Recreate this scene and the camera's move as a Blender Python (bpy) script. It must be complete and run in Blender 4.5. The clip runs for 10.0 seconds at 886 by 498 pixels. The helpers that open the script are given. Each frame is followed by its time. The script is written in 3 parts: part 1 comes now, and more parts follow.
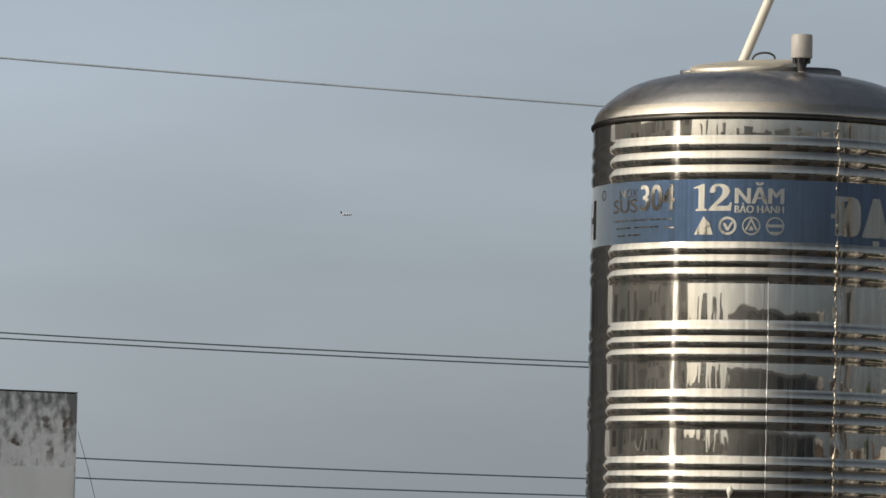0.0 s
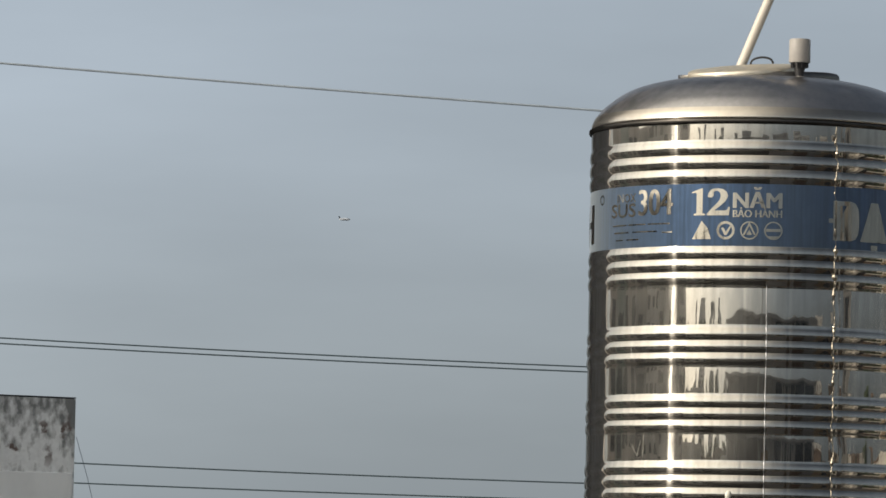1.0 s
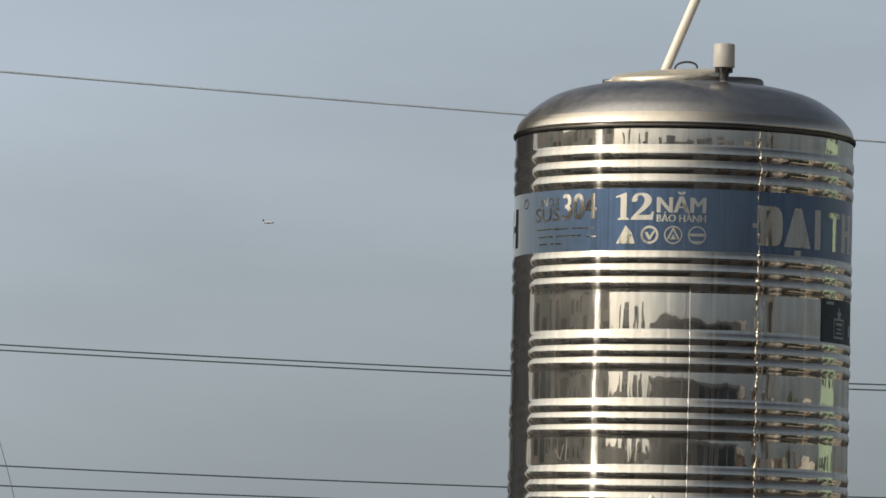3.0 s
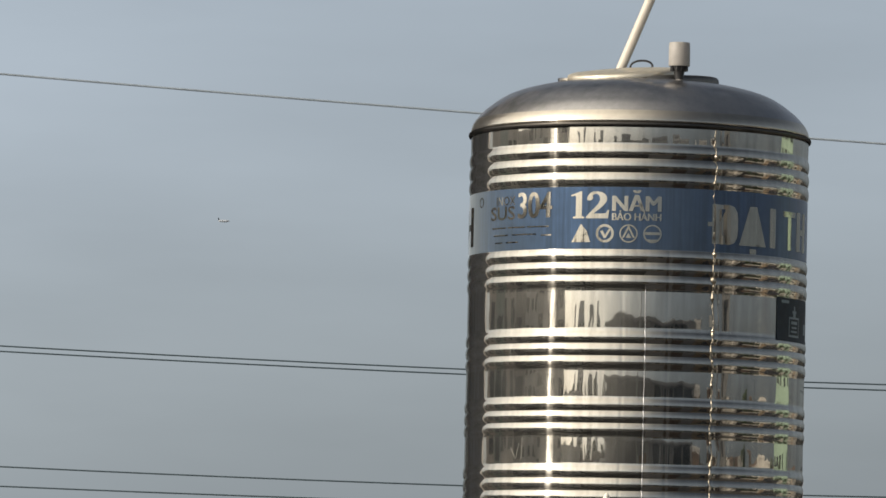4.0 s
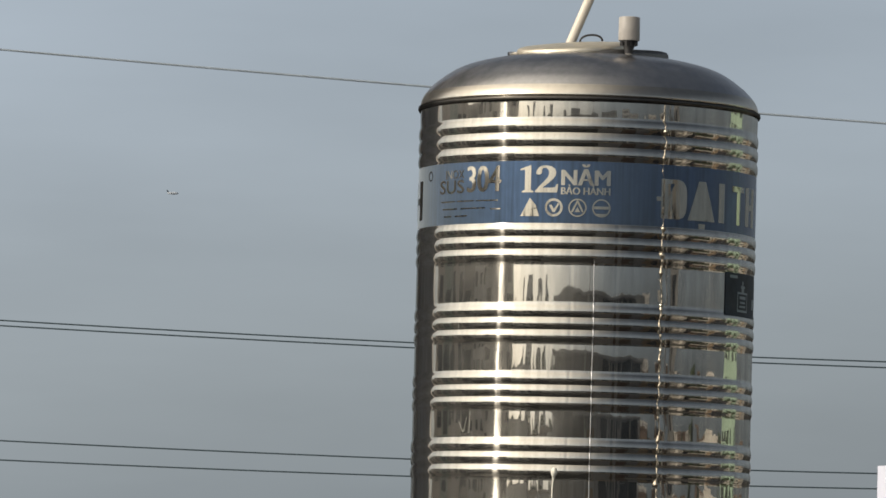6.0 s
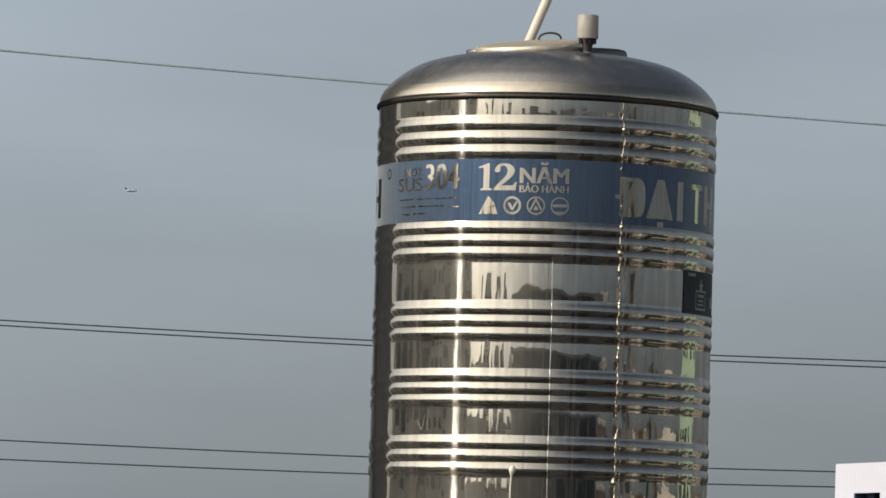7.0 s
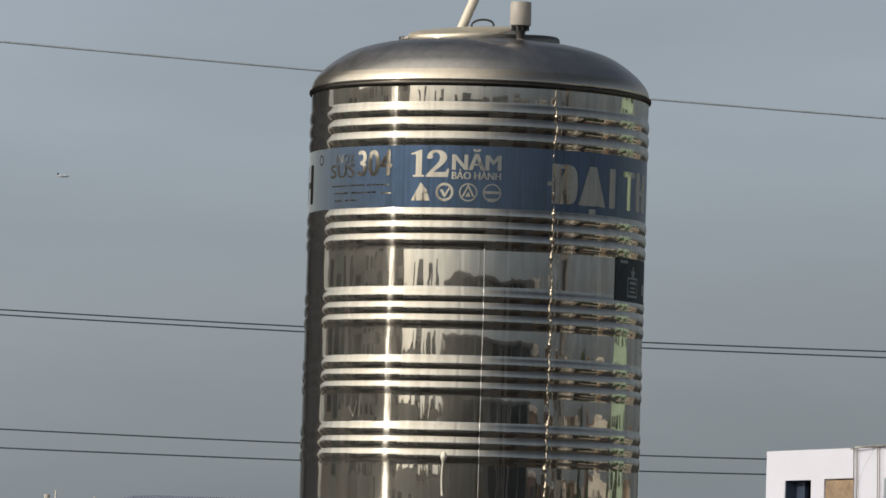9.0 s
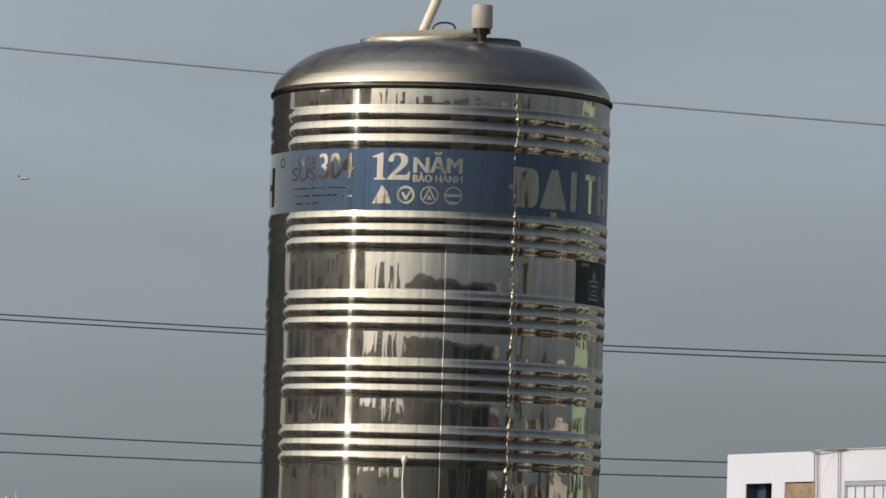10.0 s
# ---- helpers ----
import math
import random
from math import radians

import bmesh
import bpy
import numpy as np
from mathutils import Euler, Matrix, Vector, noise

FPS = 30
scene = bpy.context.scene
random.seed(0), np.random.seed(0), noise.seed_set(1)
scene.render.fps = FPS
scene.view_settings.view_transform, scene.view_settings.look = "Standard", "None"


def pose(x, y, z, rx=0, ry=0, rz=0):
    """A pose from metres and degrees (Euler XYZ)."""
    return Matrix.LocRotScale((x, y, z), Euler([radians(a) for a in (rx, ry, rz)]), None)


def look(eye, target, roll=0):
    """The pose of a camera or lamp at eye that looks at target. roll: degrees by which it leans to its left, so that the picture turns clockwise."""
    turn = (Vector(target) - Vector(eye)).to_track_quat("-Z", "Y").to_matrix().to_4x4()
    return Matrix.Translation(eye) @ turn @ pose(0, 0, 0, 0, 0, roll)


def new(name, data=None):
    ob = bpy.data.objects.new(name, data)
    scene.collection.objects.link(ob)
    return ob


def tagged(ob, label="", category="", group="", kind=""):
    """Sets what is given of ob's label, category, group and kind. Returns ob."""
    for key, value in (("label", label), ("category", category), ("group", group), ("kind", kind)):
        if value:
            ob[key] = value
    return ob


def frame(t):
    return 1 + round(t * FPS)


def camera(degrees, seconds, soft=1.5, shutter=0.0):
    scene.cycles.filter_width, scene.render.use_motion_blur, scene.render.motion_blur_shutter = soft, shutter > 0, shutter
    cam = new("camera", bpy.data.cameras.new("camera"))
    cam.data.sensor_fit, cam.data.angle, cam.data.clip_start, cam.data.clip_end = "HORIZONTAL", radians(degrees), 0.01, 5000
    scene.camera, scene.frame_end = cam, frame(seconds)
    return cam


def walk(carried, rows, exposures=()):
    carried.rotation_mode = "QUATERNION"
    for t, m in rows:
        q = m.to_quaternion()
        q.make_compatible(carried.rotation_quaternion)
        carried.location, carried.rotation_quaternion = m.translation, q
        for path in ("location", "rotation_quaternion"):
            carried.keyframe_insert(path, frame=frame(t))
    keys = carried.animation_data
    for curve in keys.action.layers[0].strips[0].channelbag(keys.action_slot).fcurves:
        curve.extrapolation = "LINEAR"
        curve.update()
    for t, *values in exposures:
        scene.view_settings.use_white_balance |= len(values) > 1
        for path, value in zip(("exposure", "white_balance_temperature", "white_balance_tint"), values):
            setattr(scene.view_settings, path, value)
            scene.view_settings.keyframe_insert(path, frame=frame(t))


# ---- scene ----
■ ■ ■ ■
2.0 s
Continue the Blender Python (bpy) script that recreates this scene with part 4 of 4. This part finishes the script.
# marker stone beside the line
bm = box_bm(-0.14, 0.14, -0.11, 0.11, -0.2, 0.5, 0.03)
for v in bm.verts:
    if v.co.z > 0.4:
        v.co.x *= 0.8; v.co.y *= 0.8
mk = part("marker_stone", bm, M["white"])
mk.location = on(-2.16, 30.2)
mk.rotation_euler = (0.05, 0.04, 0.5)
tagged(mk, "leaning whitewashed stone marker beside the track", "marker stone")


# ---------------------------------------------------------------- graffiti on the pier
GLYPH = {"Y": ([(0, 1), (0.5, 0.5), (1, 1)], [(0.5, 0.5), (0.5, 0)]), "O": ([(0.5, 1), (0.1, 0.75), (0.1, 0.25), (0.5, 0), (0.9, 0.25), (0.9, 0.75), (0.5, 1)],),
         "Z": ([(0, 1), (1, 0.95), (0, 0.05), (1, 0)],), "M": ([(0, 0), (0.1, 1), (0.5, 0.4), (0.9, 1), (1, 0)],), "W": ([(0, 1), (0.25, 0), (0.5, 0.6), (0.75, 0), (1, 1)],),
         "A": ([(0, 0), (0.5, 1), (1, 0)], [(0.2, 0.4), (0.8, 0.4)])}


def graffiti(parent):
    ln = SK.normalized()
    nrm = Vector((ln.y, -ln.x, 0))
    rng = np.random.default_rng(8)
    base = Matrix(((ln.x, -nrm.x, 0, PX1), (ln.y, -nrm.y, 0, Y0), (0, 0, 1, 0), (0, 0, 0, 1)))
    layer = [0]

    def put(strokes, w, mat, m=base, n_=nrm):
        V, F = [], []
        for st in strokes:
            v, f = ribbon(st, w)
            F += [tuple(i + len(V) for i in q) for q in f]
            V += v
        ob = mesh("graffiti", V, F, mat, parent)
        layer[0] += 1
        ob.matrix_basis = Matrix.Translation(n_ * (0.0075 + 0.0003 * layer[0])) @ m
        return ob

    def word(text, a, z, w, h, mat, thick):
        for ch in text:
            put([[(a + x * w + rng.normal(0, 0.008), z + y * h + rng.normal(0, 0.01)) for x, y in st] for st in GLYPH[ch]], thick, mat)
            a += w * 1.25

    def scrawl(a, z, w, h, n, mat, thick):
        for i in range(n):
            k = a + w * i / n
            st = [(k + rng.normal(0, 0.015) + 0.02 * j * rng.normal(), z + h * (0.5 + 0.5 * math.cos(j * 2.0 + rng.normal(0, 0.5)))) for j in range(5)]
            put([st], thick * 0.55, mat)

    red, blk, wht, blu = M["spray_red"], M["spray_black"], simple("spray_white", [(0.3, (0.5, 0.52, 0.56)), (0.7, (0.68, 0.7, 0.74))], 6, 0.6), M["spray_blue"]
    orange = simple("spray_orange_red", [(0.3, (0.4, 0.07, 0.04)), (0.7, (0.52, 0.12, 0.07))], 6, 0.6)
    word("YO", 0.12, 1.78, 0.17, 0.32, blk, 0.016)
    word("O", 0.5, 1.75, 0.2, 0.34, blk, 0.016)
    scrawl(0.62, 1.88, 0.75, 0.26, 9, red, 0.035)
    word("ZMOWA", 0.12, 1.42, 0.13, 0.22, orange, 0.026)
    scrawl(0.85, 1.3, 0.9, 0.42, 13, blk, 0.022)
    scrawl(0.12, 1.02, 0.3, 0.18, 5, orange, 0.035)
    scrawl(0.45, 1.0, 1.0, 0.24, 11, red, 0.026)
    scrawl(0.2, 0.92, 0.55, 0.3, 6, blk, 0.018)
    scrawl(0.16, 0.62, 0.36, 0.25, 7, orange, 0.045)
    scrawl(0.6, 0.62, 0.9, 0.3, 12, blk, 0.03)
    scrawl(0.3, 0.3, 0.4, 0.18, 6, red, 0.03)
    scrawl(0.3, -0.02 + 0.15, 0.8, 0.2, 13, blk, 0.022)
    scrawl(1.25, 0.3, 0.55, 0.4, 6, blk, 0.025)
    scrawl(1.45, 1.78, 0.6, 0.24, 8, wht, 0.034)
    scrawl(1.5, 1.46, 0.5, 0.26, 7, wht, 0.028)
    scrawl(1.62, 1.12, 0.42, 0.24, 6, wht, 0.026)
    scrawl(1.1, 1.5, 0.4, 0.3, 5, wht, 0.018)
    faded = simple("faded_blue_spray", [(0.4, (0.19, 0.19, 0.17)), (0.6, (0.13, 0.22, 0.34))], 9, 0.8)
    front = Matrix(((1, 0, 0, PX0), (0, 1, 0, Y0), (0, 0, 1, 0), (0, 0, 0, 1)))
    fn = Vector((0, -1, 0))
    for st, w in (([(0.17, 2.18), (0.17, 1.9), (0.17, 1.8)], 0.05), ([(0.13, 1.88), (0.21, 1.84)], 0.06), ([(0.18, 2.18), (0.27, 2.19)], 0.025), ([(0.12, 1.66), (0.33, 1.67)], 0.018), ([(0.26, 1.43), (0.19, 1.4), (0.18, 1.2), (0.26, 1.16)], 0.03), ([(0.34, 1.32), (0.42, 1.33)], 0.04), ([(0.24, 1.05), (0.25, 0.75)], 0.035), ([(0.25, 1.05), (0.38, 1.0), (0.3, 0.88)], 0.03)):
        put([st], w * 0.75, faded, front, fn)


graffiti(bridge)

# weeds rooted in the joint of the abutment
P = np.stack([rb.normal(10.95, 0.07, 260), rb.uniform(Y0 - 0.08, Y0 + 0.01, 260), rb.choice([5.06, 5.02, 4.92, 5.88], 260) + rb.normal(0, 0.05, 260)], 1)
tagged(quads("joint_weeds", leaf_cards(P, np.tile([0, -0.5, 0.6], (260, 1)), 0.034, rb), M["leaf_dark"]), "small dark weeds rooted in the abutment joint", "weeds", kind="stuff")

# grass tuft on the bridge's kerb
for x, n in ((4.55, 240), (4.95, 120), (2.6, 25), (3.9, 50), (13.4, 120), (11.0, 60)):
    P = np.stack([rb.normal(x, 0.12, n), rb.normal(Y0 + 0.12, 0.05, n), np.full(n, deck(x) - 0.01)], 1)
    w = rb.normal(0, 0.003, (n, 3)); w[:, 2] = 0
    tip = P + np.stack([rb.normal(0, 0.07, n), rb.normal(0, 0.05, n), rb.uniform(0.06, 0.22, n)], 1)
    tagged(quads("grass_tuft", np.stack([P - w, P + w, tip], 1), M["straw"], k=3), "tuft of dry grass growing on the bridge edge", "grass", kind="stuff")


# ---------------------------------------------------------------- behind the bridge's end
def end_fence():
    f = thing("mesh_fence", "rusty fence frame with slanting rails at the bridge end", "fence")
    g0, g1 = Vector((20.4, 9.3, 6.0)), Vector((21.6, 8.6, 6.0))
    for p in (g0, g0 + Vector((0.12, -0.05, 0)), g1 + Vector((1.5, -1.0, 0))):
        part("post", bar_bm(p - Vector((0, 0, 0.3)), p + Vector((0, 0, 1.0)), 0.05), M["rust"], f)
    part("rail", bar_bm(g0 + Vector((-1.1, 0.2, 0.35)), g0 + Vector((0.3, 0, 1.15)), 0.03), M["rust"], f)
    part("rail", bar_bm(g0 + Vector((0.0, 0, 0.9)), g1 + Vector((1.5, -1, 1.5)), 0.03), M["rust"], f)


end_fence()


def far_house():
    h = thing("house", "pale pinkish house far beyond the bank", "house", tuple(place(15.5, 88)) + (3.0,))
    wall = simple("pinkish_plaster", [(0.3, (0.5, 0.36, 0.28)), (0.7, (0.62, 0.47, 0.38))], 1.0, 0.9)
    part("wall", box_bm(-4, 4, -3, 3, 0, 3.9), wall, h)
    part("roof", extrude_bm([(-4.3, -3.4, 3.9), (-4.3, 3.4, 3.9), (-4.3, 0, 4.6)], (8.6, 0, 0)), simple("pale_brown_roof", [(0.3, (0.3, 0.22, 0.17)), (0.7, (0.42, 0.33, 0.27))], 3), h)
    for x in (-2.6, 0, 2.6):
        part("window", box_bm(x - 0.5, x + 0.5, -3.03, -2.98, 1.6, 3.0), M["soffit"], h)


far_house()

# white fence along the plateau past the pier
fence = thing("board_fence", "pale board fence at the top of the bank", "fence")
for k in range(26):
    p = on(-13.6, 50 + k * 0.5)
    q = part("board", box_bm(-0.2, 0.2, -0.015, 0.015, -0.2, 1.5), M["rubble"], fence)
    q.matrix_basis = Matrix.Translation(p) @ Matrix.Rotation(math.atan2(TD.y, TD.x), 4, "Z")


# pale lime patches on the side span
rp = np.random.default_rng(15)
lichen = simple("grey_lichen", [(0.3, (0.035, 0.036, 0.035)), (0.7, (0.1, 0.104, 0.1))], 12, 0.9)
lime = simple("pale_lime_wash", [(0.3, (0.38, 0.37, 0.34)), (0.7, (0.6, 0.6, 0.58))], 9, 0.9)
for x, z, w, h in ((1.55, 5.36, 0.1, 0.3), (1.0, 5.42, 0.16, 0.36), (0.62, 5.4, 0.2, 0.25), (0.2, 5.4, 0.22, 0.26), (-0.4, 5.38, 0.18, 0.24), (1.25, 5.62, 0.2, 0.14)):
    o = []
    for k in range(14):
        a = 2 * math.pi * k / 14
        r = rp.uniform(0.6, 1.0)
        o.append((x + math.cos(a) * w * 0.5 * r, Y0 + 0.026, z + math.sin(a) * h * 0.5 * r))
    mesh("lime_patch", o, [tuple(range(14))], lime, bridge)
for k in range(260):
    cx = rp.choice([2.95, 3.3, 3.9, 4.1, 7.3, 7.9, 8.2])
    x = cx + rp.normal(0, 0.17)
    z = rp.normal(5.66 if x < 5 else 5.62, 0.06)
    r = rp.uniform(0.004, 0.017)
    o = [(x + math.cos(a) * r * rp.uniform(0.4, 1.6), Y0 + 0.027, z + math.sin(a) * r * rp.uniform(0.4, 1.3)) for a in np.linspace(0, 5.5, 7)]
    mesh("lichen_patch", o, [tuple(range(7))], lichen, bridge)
■ ■ ■ ■
Exercise objective -
From the listing above, output exactly the run of lines that starts with the line containing "for t, m in" and ends with the line containing "carried.keyframe_insert(path, frame=frame(t))".

Solution to this task -
    for t, m in rows:
        q = m.to_quaternion()
        q.make_compatible(carried.rotation_quaternion)
        carried.location, carried.rotation_quaternion = m.translation, q
        for path in ("location", "rotation_quaternion"):
            carried.keyframe_insert(path, frame=frame(t))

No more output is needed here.